## YOUR GOAL
Write out exactly the lines between the line containing "carried.location, carried.rotation_quaternion = m.translation, q" and the line containing "import itertools", including both of those lines, and nothing more.

## THE RECORDS
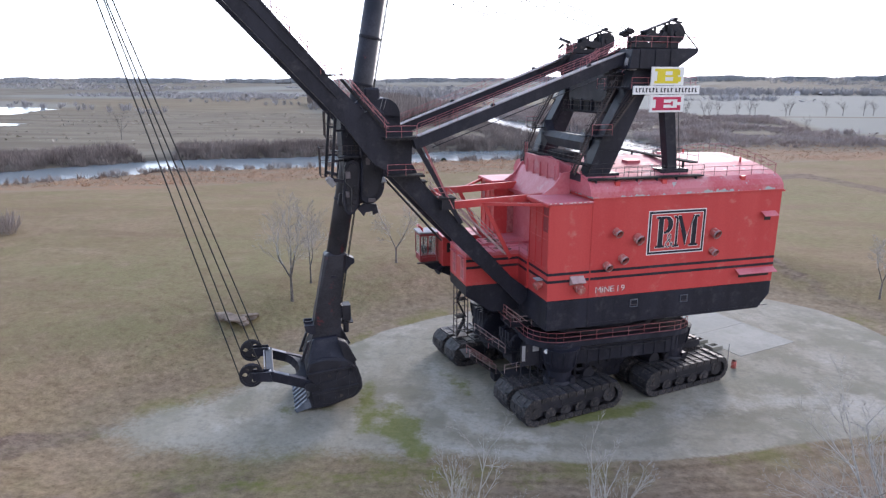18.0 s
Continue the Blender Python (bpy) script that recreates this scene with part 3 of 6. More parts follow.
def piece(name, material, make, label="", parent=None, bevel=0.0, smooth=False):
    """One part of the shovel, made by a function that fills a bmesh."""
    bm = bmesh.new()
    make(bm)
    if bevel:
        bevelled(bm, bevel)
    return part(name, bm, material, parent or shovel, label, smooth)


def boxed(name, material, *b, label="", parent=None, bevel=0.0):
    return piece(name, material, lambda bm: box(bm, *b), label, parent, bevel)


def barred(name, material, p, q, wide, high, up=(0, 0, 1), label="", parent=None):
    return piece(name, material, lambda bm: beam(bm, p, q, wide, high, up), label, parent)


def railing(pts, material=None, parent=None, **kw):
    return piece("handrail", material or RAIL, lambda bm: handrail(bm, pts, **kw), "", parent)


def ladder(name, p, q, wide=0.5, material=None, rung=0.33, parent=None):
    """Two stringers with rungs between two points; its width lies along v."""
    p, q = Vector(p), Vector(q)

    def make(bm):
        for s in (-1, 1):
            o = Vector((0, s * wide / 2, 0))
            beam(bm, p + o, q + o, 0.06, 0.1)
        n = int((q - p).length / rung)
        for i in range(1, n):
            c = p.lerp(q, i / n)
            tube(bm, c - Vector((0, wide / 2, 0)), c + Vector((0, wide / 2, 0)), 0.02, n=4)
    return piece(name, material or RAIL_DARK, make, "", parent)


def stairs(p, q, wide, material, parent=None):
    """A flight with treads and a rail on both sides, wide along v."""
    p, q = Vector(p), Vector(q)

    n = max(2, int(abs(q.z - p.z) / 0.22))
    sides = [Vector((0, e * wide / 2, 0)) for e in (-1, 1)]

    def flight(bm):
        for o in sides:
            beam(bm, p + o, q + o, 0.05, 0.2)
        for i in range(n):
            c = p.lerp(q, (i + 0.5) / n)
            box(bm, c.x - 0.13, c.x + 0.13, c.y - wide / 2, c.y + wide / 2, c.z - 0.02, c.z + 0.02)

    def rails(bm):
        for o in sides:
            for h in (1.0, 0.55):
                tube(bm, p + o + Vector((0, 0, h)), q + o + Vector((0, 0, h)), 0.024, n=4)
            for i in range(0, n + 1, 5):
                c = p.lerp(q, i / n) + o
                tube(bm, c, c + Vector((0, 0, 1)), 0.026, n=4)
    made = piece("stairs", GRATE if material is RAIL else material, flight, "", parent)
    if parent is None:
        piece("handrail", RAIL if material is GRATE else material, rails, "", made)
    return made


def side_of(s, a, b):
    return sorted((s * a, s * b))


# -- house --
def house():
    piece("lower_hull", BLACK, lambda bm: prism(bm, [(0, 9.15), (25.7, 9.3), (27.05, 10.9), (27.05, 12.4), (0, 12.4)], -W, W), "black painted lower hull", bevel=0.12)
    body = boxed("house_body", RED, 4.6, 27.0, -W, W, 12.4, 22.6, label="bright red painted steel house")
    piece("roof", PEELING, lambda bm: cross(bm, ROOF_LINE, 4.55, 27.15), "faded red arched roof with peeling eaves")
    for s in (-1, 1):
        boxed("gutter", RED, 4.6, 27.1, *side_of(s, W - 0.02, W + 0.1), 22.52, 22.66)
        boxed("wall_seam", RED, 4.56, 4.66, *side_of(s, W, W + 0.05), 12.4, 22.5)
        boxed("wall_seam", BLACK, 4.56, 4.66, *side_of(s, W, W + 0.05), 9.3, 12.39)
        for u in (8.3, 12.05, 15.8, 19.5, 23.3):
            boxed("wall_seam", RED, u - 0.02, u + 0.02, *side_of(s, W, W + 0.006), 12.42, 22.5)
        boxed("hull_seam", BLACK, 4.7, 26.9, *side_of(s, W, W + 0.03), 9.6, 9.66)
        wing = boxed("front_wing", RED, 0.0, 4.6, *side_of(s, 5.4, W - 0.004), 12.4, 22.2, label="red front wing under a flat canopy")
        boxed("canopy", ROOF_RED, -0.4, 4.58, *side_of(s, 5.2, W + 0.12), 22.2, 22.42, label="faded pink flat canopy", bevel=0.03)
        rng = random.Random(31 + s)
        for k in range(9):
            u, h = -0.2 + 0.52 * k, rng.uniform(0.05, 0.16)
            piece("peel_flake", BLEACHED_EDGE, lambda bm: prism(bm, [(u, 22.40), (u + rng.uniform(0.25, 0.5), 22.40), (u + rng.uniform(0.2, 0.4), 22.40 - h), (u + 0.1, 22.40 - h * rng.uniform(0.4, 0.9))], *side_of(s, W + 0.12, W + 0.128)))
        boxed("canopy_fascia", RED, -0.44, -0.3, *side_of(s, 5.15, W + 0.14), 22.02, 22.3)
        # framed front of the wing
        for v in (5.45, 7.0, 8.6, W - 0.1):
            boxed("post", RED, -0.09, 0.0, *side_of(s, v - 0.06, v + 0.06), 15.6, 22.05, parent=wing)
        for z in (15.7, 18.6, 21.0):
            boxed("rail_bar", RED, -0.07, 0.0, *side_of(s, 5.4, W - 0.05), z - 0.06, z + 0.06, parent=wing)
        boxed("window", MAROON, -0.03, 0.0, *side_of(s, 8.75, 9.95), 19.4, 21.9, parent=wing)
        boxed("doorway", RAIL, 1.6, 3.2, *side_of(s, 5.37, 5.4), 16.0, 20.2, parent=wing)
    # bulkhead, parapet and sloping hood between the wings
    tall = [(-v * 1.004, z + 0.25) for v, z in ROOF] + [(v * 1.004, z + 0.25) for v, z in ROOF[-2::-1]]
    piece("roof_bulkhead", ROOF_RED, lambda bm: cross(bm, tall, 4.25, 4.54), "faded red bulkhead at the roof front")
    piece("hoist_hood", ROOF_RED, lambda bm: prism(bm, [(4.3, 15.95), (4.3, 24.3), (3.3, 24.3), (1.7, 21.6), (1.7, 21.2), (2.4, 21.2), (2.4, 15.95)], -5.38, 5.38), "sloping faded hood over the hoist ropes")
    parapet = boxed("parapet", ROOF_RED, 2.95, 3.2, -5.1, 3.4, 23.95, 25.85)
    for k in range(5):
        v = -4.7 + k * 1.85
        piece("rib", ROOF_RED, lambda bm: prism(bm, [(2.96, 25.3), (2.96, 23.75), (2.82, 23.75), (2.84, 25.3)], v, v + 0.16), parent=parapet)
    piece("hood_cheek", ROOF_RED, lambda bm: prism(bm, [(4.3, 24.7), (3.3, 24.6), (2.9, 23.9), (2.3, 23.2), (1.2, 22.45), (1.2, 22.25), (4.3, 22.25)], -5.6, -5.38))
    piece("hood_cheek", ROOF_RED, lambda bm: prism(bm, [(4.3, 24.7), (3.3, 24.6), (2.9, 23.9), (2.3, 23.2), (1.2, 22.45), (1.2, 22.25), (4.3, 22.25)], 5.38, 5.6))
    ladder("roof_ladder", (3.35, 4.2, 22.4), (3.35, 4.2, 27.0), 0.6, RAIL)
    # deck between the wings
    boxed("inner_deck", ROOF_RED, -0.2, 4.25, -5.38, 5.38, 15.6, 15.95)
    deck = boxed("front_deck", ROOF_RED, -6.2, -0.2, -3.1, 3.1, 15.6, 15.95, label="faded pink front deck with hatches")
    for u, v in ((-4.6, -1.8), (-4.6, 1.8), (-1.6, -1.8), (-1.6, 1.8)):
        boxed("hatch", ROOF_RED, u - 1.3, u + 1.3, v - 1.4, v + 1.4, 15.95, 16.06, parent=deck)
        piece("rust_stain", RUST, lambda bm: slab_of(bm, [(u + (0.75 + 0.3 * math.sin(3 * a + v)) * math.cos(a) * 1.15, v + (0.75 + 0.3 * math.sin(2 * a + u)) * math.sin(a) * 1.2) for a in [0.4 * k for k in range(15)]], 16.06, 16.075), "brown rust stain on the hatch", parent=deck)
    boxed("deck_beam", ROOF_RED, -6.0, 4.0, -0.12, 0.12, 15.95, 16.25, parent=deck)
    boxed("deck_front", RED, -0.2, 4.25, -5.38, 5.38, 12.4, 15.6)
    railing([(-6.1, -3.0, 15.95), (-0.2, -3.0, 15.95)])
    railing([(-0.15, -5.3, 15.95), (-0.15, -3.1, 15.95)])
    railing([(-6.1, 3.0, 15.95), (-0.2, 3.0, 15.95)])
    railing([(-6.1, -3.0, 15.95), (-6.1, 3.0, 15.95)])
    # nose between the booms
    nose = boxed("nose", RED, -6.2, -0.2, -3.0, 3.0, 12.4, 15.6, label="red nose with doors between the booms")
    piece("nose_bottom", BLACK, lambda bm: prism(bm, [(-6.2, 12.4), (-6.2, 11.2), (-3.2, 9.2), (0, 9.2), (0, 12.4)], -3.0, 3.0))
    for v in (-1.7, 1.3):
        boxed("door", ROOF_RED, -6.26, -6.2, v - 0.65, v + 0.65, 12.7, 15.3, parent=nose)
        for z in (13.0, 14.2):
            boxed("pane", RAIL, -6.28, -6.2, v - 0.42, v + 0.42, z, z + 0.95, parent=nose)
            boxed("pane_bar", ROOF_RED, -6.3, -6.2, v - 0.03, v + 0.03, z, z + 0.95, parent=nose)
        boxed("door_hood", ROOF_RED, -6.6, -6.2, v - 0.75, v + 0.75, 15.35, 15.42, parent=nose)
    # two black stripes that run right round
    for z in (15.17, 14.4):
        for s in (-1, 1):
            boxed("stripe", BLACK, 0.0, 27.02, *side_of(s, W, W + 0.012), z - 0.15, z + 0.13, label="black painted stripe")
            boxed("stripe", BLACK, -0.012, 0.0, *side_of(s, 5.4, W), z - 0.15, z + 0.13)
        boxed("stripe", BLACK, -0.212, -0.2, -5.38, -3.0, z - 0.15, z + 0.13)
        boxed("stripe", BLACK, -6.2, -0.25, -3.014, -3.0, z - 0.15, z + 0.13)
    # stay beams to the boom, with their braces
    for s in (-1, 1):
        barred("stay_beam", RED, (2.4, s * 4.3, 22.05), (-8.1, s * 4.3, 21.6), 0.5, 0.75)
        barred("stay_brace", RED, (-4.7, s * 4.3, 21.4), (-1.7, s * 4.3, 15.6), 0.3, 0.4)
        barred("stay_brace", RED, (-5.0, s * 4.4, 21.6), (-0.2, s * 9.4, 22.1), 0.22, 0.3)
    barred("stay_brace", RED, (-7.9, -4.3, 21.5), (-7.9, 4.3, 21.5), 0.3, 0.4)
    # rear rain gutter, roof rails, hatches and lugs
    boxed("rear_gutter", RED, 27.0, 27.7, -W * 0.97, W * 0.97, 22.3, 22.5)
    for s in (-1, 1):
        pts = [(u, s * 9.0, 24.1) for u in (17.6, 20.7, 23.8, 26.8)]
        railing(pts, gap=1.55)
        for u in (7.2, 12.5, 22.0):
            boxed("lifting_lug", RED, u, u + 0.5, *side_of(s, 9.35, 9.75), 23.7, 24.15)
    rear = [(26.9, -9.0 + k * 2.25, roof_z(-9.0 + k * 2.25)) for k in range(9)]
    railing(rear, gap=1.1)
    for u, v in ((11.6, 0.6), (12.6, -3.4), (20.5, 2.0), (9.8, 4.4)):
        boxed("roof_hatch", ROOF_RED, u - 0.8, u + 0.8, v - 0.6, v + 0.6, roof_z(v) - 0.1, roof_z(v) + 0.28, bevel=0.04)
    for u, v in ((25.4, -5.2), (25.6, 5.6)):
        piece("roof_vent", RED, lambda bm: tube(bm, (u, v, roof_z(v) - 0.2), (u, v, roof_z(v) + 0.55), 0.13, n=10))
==
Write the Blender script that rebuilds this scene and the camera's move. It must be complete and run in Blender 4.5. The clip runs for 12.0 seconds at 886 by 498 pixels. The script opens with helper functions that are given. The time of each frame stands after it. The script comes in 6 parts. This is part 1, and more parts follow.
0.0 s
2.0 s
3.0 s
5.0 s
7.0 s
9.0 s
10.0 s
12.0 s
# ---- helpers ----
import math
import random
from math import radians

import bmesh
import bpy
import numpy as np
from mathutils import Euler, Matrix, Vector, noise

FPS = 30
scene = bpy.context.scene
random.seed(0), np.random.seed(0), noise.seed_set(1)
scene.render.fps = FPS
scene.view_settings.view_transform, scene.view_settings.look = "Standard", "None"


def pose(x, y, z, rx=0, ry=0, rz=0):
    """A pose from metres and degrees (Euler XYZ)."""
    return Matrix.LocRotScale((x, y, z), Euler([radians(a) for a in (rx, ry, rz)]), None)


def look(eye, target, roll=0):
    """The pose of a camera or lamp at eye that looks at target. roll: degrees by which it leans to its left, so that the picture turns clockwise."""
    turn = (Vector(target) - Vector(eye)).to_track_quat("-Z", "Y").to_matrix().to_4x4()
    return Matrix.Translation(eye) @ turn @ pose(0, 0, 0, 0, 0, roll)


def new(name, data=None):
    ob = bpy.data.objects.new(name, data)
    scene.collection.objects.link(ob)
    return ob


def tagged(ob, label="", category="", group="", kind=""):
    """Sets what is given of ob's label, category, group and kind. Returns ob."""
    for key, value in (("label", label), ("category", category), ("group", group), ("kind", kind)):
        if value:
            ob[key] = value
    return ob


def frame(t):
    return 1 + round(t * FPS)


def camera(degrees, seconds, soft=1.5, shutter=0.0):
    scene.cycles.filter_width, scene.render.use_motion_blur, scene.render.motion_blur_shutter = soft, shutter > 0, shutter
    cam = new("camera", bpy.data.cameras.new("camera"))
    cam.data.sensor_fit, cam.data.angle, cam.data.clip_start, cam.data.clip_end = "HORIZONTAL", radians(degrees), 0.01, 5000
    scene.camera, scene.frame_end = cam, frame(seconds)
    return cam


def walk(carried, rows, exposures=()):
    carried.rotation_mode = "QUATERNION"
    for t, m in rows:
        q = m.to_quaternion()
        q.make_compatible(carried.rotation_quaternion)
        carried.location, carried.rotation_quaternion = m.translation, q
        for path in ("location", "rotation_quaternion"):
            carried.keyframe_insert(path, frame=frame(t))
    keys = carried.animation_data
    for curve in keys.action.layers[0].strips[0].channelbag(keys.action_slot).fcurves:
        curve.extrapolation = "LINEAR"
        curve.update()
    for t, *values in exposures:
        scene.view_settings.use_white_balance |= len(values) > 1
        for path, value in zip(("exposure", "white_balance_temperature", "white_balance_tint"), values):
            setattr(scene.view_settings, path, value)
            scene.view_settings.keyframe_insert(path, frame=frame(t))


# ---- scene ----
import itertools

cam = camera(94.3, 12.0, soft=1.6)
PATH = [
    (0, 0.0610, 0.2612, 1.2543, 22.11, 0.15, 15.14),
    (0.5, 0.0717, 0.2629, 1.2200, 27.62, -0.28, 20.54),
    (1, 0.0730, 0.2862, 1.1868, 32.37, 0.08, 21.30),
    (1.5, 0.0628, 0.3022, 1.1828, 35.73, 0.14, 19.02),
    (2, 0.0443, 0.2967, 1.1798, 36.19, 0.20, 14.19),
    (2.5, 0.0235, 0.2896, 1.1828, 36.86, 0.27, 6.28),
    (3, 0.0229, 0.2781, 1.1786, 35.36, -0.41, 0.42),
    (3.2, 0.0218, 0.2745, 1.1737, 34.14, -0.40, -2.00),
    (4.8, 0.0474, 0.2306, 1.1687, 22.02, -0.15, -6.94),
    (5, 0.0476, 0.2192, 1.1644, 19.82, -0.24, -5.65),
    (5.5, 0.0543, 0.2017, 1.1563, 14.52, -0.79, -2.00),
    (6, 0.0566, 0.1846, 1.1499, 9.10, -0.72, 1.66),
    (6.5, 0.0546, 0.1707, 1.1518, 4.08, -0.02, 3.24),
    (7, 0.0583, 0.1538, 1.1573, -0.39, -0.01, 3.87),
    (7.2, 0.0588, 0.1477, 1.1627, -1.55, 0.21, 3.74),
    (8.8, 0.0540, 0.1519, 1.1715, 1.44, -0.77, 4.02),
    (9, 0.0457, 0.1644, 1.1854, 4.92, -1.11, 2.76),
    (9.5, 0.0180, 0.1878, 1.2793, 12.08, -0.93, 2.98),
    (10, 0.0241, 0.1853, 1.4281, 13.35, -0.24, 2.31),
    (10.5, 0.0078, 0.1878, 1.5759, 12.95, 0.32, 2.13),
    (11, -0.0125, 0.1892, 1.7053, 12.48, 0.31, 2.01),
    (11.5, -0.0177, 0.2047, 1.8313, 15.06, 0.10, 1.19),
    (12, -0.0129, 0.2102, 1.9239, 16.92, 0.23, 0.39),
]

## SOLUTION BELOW
        carried.location, carried.rotation_quaternion = m.translation, q
        for path in ("location", "rotation_quaternion"):
            carried.keyframe_insert(path, frame=frame(t))
    keys = carried.animation_data
    for curve in keys.action.layers[0].strips[0].channelbag(keys.action_slot).fcurves:
        curve.extrapolation = "LINEAR"
        curve.update()
    for t, *values in exposures:
        scene.view_settings.use_white_balance |= len(values) > 1
        for path, value in zip(("exposure", "white_balance_temperature", "white_balance_tint"), values):
            setattr(scene.view_settings, path, value)
            scene.view_settings.keyframe_insert(path, frame=frame(t))


# ---- scene ----
import itertools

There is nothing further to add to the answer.